Written by Eva Stelzer. Posted in Blog, Food and drink

Visiting Tuscany is a palate-pleasing experience, which is understandable because food seeps into every aspect of life in Tuscany and vice-versa. When you eat a meal here, you’re eating its history and culture.

Tuscan food is known for hearty meals with simple flavors. Plenty of fresh breads, cheeses, fruits and vegetables are used to create a luscious, regional meal that leaves you feeling connected to the community. With all that in mind, here are our choices for 5 must-try Tuscan meals.

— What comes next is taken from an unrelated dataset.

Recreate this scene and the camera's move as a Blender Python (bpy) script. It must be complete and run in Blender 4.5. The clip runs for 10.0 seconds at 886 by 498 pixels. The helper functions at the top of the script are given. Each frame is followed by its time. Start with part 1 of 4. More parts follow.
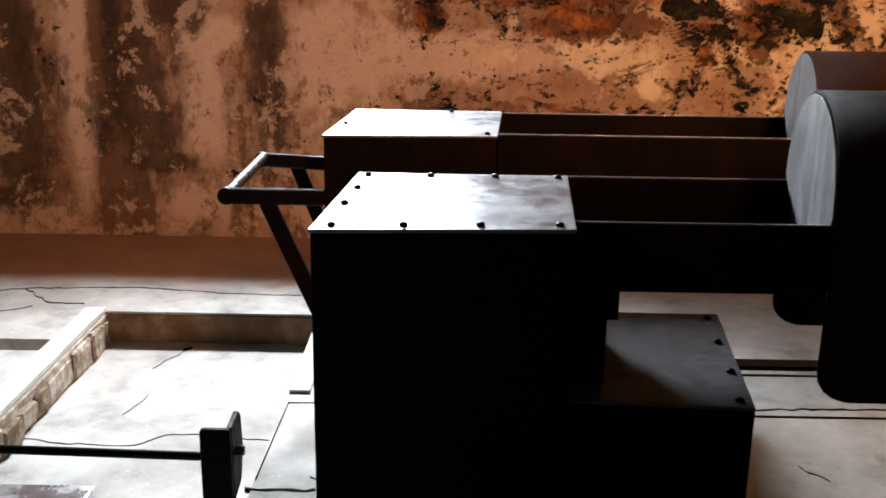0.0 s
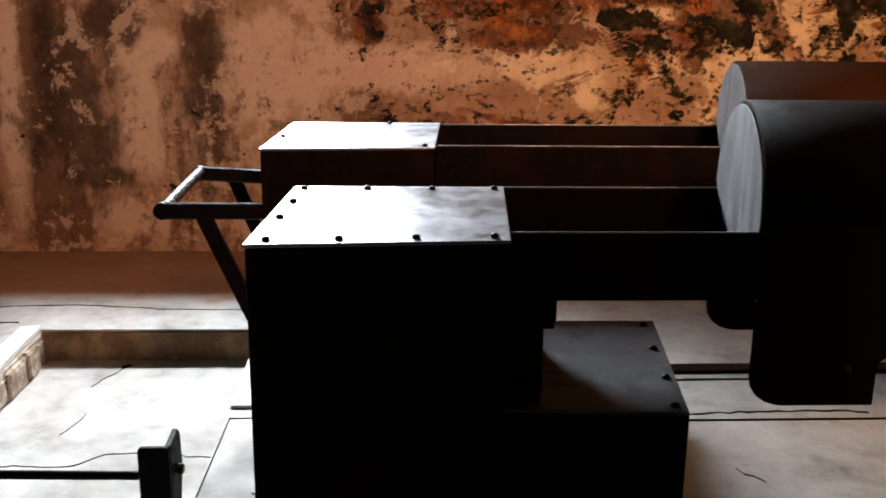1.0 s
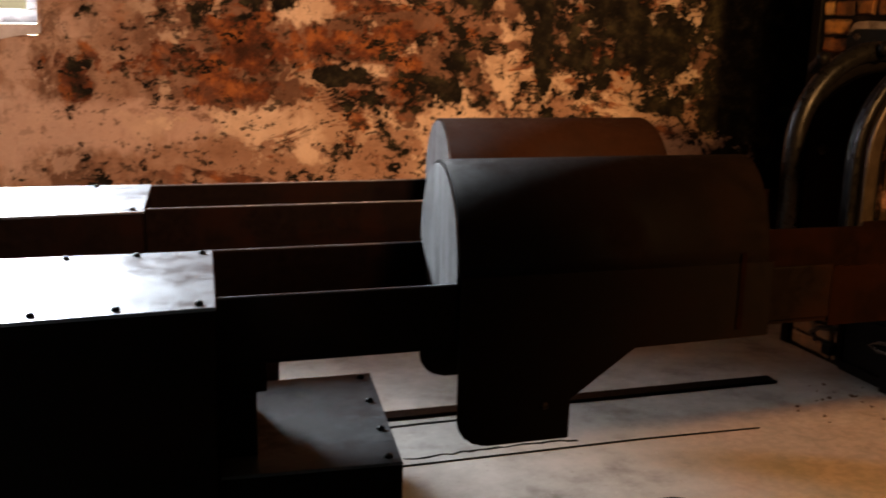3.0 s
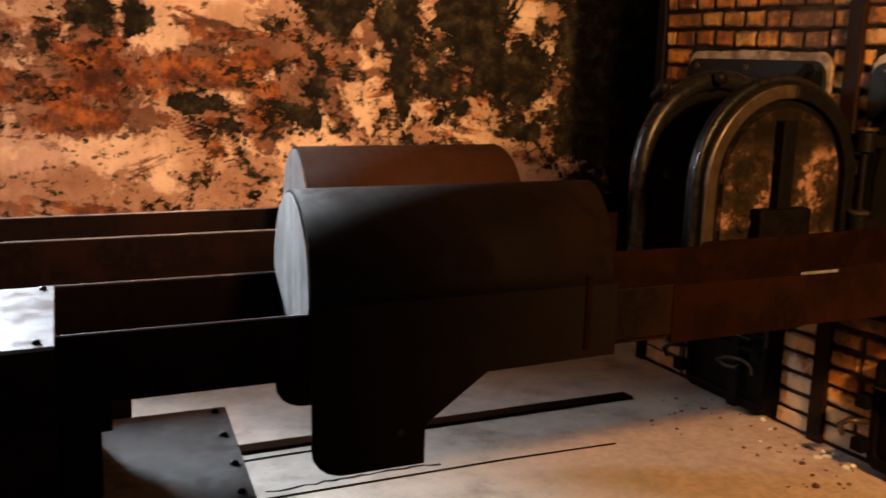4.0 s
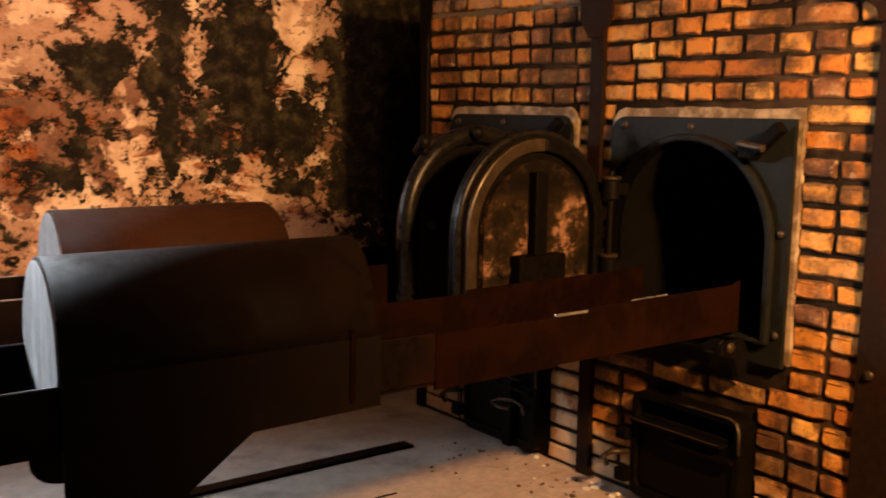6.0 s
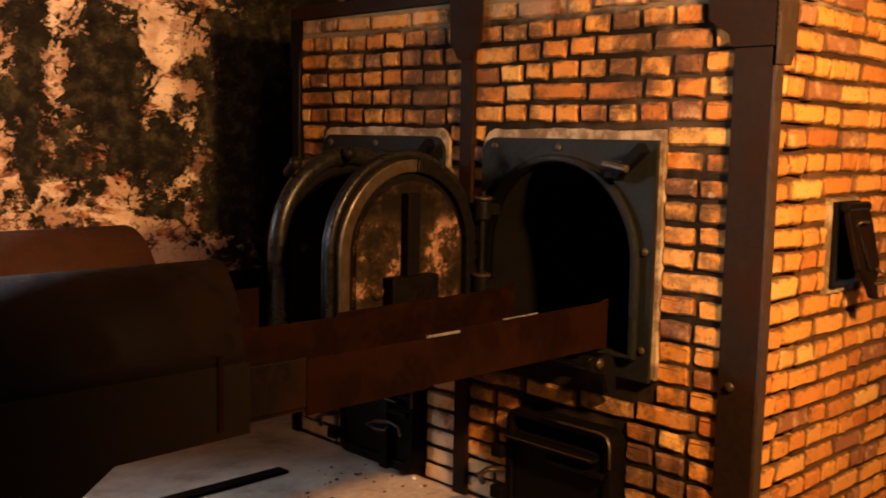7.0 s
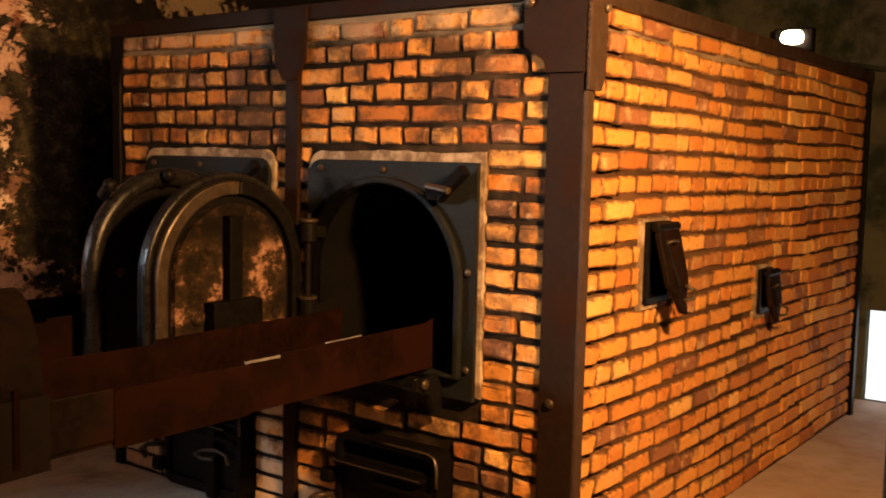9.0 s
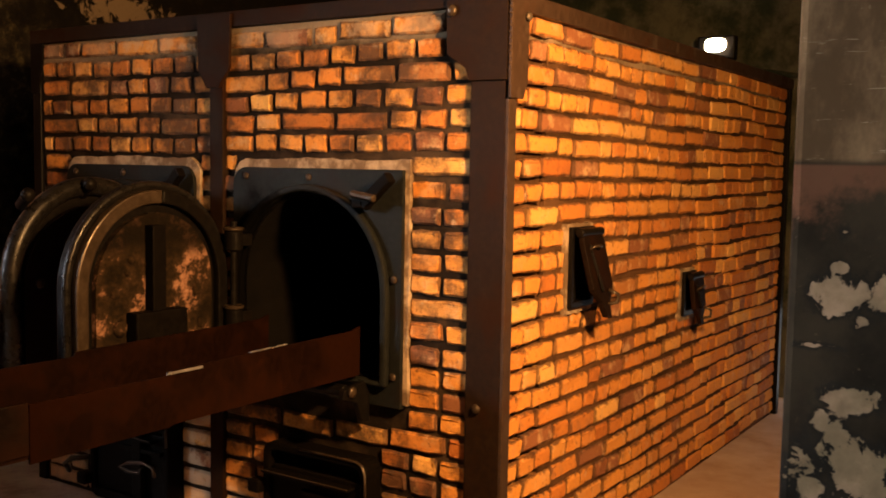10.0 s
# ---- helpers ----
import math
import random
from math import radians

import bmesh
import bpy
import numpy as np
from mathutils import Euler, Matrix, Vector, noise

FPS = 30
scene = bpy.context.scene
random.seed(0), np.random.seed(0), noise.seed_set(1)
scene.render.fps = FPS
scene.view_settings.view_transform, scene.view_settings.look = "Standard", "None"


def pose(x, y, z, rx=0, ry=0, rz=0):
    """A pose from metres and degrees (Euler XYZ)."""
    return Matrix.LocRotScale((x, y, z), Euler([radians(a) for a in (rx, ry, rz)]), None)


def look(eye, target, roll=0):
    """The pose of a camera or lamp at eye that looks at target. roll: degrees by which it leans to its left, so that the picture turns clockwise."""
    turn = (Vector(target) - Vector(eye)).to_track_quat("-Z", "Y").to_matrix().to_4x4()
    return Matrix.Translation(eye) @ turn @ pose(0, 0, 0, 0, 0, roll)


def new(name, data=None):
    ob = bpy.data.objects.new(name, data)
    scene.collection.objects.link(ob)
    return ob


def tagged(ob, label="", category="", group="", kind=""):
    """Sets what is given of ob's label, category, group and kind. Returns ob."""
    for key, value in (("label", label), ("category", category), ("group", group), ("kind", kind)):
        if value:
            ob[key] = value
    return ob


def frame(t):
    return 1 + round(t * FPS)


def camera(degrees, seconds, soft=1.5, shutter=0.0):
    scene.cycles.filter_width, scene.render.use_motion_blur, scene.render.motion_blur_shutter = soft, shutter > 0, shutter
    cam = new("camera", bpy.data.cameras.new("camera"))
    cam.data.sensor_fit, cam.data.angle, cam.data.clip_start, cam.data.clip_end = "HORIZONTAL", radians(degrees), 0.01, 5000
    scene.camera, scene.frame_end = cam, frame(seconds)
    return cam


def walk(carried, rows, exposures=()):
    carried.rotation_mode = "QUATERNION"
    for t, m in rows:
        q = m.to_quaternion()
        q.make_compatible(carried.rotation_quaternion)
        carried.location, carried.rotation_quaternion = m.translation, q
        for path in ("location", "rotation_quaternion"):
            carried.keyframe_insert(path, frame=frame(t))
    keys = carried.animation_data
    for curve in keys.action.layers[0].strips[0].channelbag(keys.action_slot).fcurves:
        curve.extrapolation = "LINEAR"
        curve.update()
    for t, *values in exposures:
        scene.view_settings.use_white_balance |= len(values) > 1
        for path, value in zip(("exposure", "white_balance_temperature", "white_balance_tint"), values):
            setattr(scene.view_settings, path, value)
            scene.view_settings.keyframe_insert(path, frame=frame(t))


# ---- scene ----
cam = camera(48.0, 10.0, soft=1.7, shutter=0.5)

PATH = [
    (0, (-2.964, -1.326, 1.238), (-2.983, 0.595, 0.682), 0.8),
    (0.5, (-2.955, -1.329, 1.243), (-2.927, 0.596, 0.701), 0.9),
    (1, (-2.945, -1.332, 1.245), (-2.856, 0.593, 0.709), 0.7),
    (1.5, (-2.935, -1.335, 1.248), (-2.78, 0.589, 0.727), 0.8),
    (2, (-2.916, -1.343, 1.252), (-2.645, 0.572, 0.743), 1.1),
    (2.5, (-2.899, -1.356, 1.266), (-2.456, 0.536, 0.793), 1.3),
    (3, (-2.884, -1.37, 1.281), (-2.284, 0.488, 0.847), 1.4),
    (4.5, (-2.833, -1.407, 1.296), (-1.889, 0.32, 0.94), 1.5),
    (5, (-2.824, -1.422, 1.299), (-1.783, 0.254, 0.971), 1.1),
    (5.5, (-2.814, -1.441, 1.307), (-1.688, 0.185, 1.012), 1.1),
    (5.7, (-2.81, -1.449, 1.308), (-1.655, 0.159, 1.025), 1.1),
    (7, (-2.778, -1.459, 1.315), (-1.386, -0.041, 1.091), 1.1),
    (7.5, (-2.766, -1.468, 1.32), (-1.316, -0.106, 1.11), 1.5),
    (8, (-2.752, -1.478, 1.322), (-1.256, -0.165, 1.129), 1.5),
    (8.5, (-2.737, -1.495, 1.322), (-1.192, -0.238, 1.137), 1.7),
    (9, (-2.715, -1.512, 1.323), (-1.12, -0.318, 1.145), 1.3),
    (9.5, (-2.701, -1.53, 1.327), (-1.063, -0.396, 1.152), 1.0),
    (10, (-2.698, -1.554, 1.329), (-1.033, -0.46, 1.165), 1.0),
]
EXPOSURE = [(0, -0.72), (2, -0.82), (3, -0.7), (3.7, -0.3), (4.5, 0.1), (5.5, -0.05), (7, 0.0), (8, 0.1), (9.5, 0.25), (10, 0.05)]
walk(cam, [(t, look(eye, target, roll)) for t, eye, target, roll in PATH], EXPOSURE)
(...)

Tuscan meals usually begin with antipasti, which can include bruschetta or crostini served with an assortment of toppings. A common Florentine antipasto is crostini di fegato which a liver spread made from veal, chicken, goose, or duck mixed with chopped anchovies, onions and capers for flavor. Sometimes this antipasti is used an entire lunch meal.

Florentine steak is a great example of a dish that represents part of Tuscan culture. Known as one of the only steak dishes in Italian cooking, the meat is named after Florence, which was a historic center for leather goods production! The secret to this thickly-cut beef is the breed of cattle called the chianine. It is grilled over a wood or charcoal fire and seasoned with salt, olive oil and traditionally served very rare and will melt in your mouth.

While pasta is not traditionally as important to Tuscany as other Italian regions, Tuscany is known for its Tortelli. Often prepared with an egg noodle and filled withspinach or cheese. The famous sweet potato-filled torelli originates in Pitigliano, influenced by the once large Jewish community that dominated the village. This take on ravioli is lovingly prepared with the best fresh cold-pressed olive oil (would you expect anything else in Tuscany?)

Cinghiale may not be a word that many recognize, but rest assure that after you’ve tasted it you’ll be ordering it off a menu often. Cinghiale is a wild boar that roams freely in Tuscany and has become essential to Tuscan cooking. These days it is often served as part of a ragù, with fresh pasta, but it can also be enjoyed on its own or as part of a charcuterie board.

Panforte is traditional dessert bread that dates back to 13th century Siena and is sure to please any sweet tooth. Baked with fruit and nuts (not to mention honey) in a shallow pan, panforte used to be made by monks and nuns, and is the perfect way to engage with the history of the area as you finish your meal.